EXERCISE PROMPT:
From the listing below, copy only the lines running from the line that contains "6. More parts follow." to the line that contains "bm, WHITE_STONE, parent)", both included.

RECORD LIST:
▬▬▬▬▬▬
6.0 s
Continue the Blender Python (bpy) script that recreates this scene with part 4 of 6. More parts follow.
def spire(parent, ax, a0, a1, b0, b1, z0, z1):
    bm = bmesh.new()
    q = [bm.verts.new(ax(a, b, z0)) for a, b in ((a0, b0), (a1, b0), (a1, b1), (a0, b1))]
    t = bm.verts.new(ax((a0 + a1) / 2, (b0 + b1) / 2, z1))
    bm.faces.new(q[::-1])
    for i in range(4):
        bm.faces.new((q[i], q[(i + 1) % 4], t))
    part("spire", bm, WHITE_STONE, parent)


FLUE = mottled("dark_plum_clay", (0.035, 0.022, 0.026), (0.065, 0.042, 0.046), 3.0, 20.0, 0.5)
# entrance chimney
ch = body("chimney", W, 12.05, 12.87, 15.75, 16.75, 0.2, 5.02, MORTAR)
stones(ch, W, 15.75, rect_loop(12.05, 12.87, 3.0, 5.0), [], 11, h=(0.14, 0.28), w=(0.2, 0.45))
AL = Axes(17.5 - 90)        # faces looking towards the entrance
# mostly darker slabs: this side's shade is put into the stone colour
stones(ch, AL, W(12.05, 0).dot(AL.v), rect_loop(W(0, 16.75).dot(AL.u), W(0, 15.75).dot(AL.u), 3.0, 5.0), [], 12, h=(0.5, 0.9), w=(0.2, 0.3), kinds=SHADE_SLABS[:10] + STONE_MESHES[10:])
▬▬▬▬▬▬
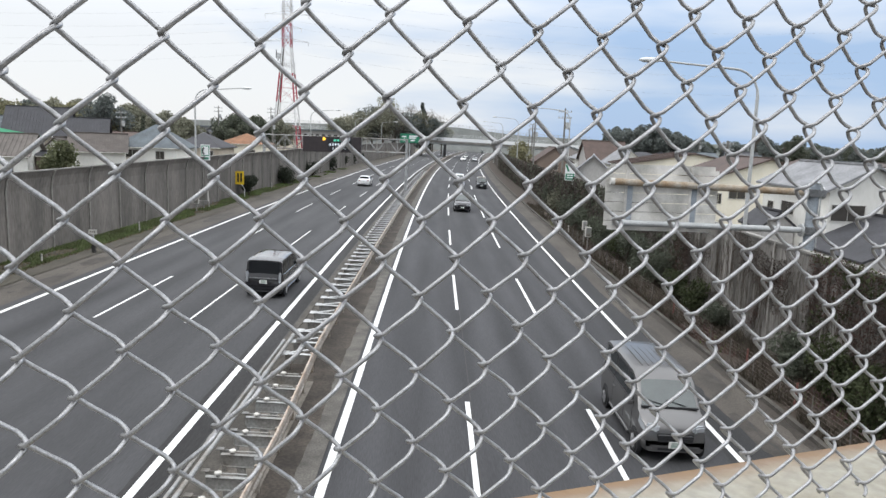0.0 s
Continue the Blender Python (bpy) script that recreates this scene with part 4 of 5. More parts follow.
▬▬▬▬▬▬
THE RESPONSE:
Continue the Blender Python (bpy) script that recreates this scene with part 4 of 6. More parts follow.
def spire(parent, ax, a0, a1, b0, b1, z0, z1):
    bm = bmesh.new()
    q = [bm.verts.new(ax(a, b, z0)) for a, b in ((a0, b0), (a1, b0), (a1, b1), (a0, b1))]
    t = bm.verts.new(ax((a0 + a1) / 2, (b0 + b1) / 2, z1))
    bm.faces.new(q[::-1])
    for i in range(4):
        bm.faces.new((q[i], q[(i + 1) % 4], t))
    part("spire", bm, WHITE_STONE, parent)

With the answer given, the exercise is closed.